> [PROBLEM STATEMENT]
Exactly reproduce the line containing "Continue the Blender" together with every line after it, through the end of the entries, and give nothing more.

> [SUPPLIED MATERIAL]
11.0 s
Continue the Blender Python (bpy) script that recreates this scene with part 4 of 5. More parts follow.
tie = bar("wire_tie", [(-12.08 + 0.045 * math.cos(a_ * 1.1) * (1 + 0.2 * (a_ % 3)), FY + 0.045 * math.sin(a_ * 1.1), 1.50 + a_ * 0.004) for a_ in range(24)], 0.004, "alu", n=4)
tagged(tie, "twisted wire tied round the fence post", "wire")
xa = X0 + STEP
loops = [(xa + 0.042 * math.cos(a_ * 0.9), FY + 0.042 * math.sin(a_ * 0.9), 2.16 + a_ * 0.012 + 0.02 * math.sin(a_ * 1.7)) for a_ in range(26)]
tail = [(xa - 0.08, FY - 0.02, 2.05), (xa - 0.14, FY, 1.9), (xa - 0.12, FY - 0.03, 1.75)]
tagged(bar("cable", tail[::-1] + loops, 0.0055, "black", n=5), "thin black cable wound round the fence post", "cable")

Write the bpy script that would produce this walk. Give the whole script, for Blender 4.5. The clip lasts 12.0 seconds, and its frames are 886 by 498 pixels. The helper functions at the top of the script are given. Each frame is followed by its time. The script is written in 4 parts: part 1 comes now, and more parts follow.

> [COMPLETE RESPONSE]
Continue the Blender Python (bpy) script that recreates this scene with part 4 of 5. More parts follow.
tie = bar("wire_tie", [(-12.08 + 0.045 * math.cos(a_ * 1.1) * (1 + 0.2 * (a_ % 3)), FY + 0.045 * math.sin(a_ * 1.1), 1.50 + a_ * 0.004) for a_ in range(24)], 0.004, "alu", n=4)
tagged(tie, "twisted wire tied round the fence post", "wire")
xa = X0 + STEP
loops = [(xa + 0.042 * math.cos(a_ * 0.9), FY + 0.042 * math.sin(a_ * 0.9), 2.16 + a_ * 0.012 + 0.02 * math.sin(a_ * 1.7)) for a_ in range(26)]
tail = [(xa - 0.08, FY - 0.02, 2.05), (xa - 0.14, FY, 1.9), (xa - 0.12, FY - 0.03, 1.75)]
tagged(bar("cable", tail[::-1] + loops, 0.0055, "black", n=5), "thin black cable wound round the fence post", "cable")

Write the bpy script that would produce this walk. Give the whole script, for Blender 4.5. The clip lasts 12.0 seconds, and its frames are 886 by 498 pixels. The helper functions at the top of the script are given. Each frame is followed by its time. The script is written in 4 parts: part 1 comes now, and more parts follow.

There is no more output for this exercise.